━━━ DATA ━━━

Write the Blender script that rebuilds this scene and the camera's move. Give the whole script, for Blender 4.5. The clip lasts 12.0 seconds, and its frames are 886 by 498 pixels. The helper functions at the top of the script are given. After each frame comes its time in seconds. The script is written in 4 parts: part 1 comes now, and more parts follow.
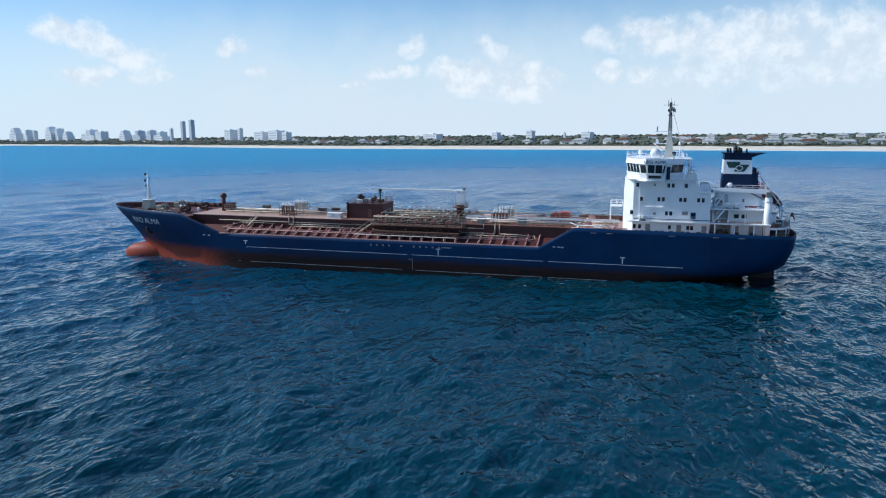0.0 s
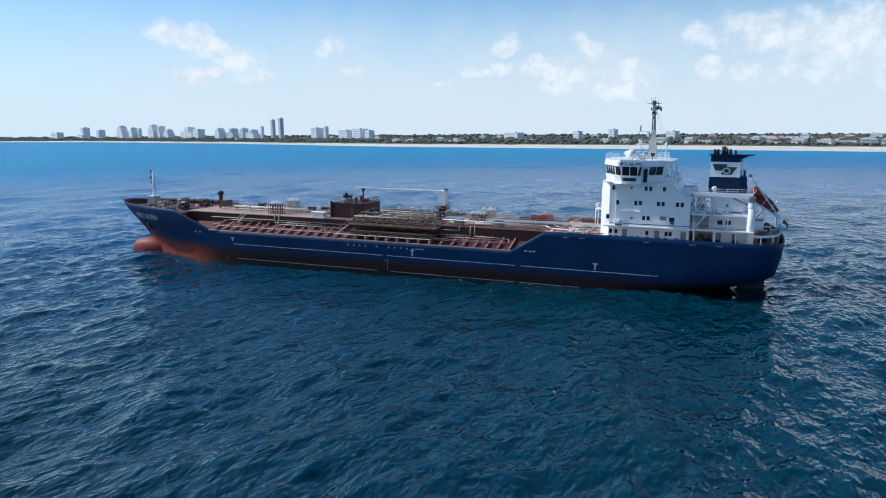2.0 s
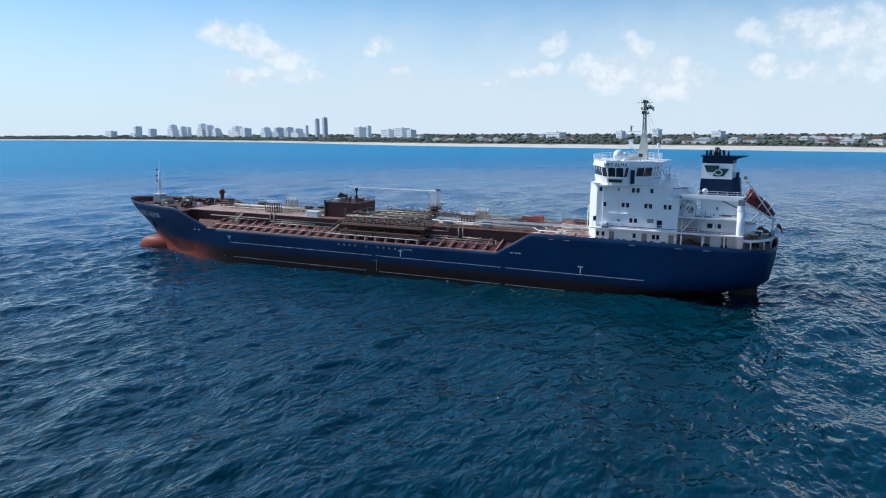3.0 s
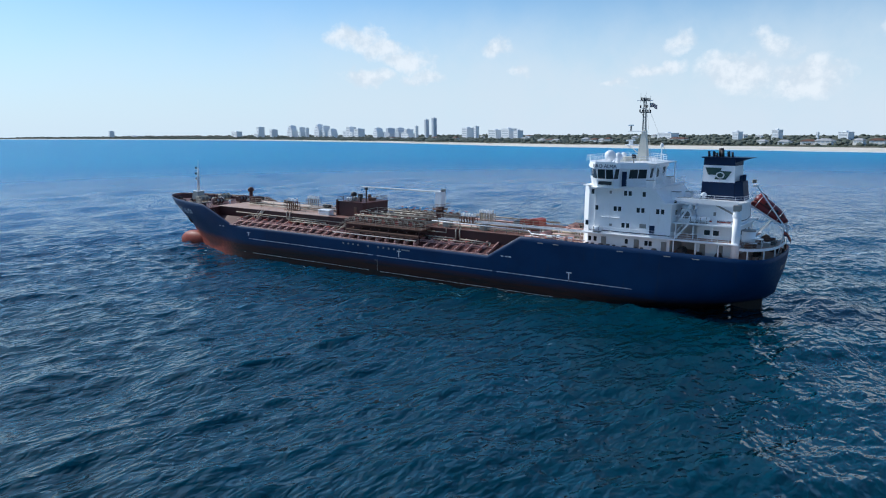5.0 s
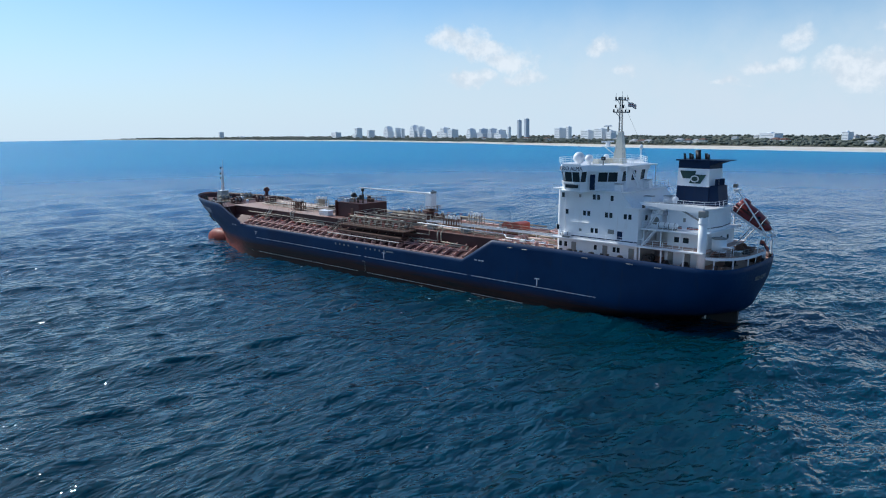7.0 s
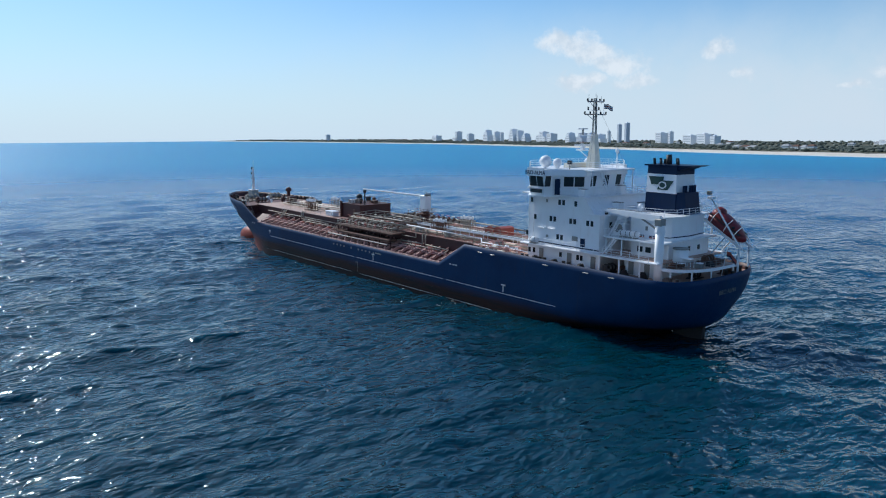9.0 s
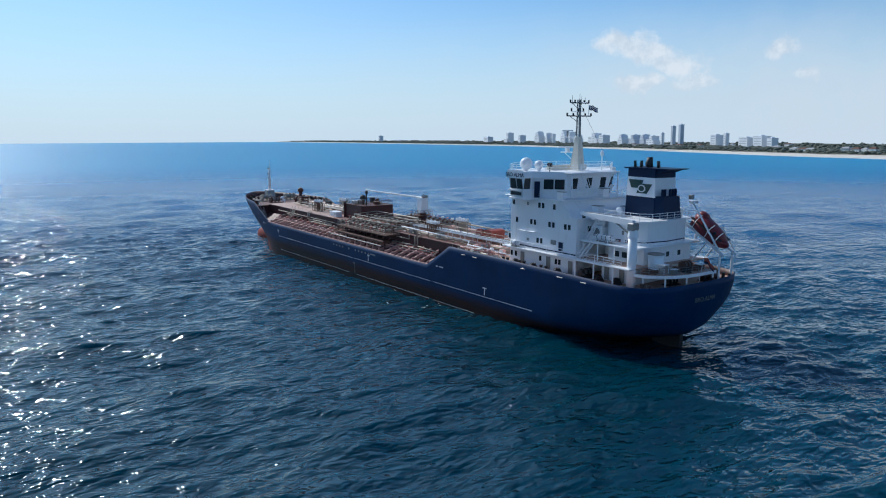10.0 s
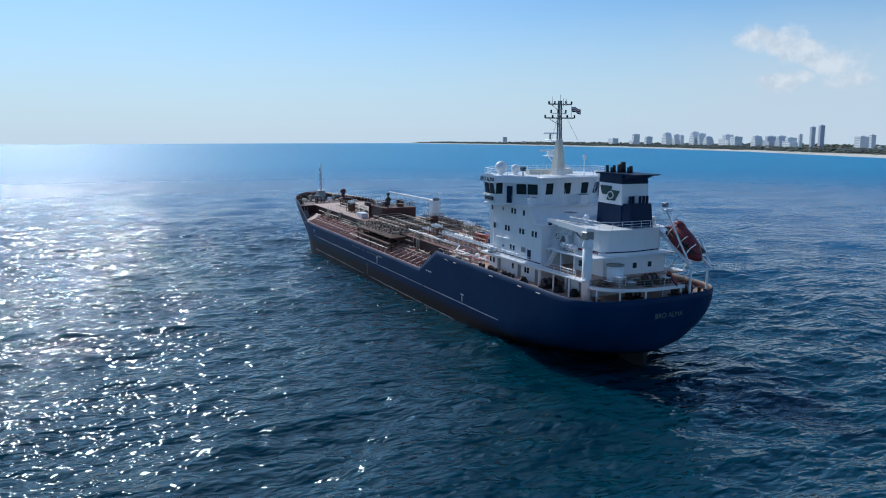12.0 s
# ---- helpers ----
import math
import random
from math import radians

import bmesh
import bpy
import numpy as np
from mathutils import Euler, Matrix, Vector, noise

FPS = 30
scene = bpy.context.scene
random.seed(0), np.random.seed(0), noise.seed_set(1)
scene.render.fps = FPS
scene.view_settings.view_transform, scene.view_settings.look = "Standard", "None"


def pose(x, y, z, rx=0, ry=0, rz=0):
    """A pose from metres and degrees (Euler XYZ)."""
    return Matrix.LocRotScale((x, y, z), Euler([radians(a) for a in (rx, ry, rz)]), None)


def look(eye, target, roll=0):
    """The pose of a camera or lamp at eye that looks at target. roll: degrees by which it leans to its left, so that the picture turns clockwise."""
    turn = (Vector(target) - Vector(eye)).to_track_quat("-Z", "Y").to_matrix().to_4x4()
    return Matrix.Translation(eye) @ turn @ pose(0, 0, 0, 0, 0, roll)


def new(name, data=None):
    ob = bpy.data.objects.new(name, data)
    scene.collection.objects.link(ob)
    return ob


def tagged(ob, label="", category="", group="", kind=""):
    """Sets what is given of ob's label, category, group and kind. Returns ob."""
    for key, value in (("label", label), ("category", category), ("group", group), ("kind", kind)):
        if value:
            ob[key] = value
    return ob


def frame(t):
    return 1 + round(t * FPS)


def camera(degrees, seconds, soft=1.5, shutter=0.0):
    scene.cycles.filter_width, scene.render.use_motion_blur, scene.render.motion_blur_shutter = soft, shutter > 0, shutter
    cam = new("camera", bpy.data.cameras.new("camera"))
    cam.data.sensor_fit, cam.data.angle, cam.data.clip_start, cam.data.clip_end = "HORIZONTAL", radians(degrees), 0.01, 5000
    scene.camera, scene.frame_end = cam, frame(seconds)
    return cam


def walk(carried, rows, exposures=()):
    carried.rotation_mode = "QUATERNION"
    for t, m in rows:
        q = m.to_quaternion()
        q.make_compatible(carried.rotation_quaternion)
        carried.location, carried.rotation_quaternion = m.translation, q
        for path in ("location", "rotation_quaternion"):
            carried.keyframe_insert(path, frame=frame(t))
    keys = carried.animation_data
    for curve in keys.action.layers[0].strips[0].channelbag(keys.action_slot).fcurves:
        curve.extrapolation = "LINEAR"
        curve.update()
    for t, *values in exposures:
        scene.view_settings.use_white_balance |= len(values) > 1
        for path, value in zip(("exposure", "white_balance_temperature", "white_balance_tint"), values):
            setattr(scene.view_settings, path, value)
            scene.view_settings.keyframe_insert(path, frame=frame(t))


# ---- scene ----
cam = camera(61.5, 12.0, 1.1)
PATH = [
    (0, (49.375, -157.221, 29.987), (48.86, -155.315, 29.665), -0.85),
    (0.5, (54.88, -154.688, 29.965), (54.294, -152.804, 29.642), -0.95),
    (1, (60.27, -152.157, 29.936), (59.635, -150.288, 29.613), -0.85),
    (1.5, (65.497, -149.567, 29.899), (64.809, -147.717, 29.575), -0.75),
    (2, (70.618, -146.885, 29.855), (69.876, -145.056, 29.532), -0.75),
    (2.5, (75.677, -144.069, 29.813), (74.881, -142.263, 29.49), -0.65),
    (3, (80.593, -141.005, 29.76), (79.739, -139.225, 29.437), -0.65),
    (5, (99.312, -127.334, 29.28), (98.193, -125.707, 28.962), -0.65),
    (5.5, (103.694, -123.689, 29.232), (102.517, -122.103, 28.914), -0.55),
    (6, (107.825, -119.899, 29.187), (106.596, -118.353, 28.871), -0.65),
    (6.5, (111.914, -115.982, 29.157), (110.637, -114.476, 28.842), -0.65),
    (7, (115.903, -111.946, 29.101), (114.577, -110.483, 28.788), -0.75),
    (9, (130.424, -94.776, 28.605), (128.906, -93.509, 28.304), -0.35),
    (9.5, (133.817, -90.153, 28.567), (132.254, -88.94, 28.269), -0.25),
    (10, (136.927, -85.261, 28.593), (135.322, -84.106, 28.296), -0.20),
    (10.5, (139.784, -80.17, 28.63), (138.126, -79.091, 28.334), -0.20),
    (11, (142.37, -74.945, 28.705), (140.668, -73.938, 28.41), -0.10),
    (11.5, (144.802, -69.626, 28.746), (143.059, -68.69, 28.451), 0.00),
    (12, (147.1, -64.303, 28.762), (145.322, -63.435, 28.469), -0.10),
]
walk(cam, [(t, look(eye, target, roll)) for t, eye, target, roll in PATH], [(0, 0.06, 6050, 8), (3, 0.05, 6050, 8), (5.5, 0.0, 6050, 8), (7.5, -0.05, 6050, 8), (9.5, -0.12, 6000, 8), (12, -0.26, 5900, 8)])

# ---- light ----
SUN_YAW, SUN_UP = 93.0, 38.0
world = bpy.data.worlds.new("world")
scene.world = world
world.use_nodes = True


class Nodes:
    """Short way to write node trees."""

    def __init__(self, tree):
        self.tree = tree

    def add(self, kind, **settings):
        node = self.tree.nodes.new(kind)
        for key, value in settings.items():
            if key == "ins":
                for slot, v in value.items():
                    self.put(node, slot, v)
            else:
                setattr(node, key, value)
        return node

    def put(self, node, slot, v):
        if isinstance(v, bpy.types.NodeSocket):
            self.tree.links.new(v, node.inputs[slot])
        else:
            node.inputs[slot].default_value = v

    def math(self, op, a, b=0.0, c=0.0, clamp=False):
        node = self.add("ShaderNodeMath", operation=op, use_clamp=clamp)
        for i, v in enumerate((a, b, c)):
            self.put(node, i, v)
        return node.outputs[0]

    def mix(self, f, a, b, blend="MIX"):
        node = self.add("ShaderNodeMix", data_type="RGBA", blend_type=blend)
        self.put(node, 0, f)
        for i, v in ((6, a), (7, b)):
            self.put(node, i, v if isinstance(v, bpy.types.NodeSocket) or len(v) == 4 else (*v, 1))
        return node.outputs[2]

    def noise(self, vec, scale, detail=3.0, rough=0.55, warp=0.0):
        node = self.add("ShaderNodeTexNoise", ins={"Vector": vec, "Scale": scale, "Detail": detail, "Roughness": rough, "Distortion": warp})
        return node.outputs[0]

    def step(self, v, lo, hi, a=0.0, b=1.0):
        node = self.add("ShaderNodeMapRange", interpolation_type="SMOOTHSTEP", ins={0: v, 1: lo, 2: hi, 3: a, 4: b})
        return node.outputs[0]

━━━

• _OBJECTIVE_
This exercise asks for the lines from the line with "# ---- helpers" to the line with "turn = (Vector(target)", both lines included, set down exactly and with nothing else.

• _FINISHED EXERCISE_
# ---- helpers ----
import math
import random
from math import radians

import bmesh
import bpy
import numpy as np
from mathutils import Euler, Matrix, Vector, noise

FPS = 30
scene = bpy.context.scene
random.seed(0), np.random.seed(0), noise.seed_set(1)
scene.render.fps = FPS
scene.view_settings.view_transform, scene.view_settings.look = "Standard", "None"


def pose(x, y, z, rx=0, ry=0, rz=0):
    """A pose from metres and degrees (Euler XYZ)."""
    return Matrix.LocRotScale((x, y, z), Euler([radians(a) for a in (rx, ry, rz)]), None)


def look(eye, target, roll=0):
    """The pose of a camera or lamp at eye that looks at target. roll: degrees by which it leans to its left, so that the picture turns clockwise."""
    turn = (Vector(target) - Vector(eye)).to_track_quat("-Z", "Y").to_matrix().to_4x4()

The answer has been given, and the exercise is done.